The law will also tighten laws intended to prevent cab companies from outsourcing, or subletting, their driving to short-term drivers who essentially rent the cars owned by local companies—a practice that officials and small cab company owners say has a bad effect on the way cab drivers behave.

The owners of three of the dozens of taxi companies that operate in East Hampton in summertime raised some concerns about the new fingerprinting requirements, and the notoriously slow wheels of government, hampering their ability to ramp up their business as the summer gets into full swing.

“I agree with the background checks for drivers, but it’s a hardship for the owners,” said Mark Ripolone, who owns Ditch Plains Taxi in Montauk. “We’ve got 100,000 people coming to the Hamptons [on Memorial Day]. With the fingerprinting, they say it’s one to two weeks, but we all know how government works.”

A delay of a week or two, or more, could leave a taxi company hamstrung if it needs to hire a new driver mid-season, Mr. Ripolone said.

Mr. Ripolone, whose company operates a handful of cabs only in Montauk, said that a bigger problem the town should tackle is the subletting of cars by local companies—a practice in which a cab company with dozens of locally registered cars will rent or lease a car to a driver from out of town for a period of time as short as one day. Those drivers therefore have only a fixed window in which to earn enough money to cover the lease and put money in their pockets.

Mr. Ripolone said that sublet drivers will ignore accepted protocols for picking up riders at train stations and outside popular restaurants and bars, sometimes grabbing customers luggage or even the customers themselves to pull them toward their cab before they choose another.

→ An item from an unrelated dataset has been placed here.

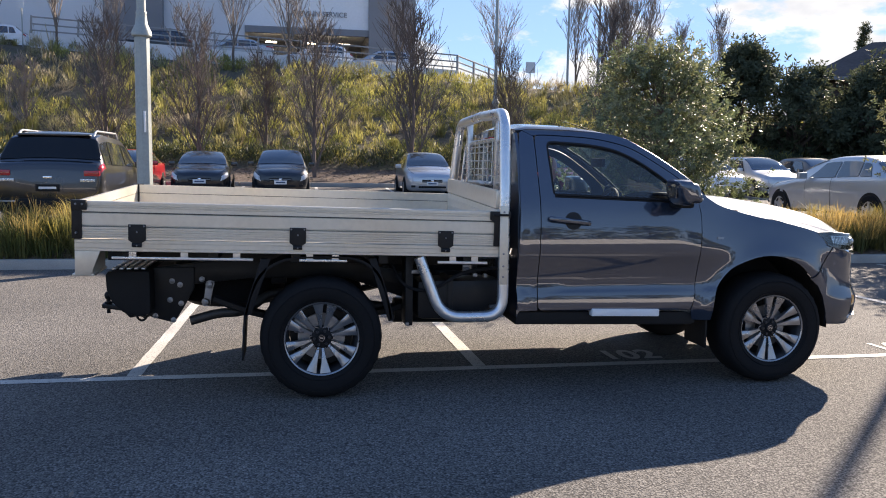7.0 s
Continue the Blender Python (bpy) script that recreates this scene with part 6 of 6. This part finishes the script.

The updated taxi law forbids transferring a town taxi license to a driver for compensation, which the town hopes will tamp down the aggressive hacking.

“It creates a dynamic that makes their vested interest in the business limited,” Supervisor Larry Cantwell said of the subletting practice. “You end up with people hustling fares, soliciting or physically pulling people, the kind of things that cause some real problems and that cab owners avoid to boost their relationship to their patrons in the long term.”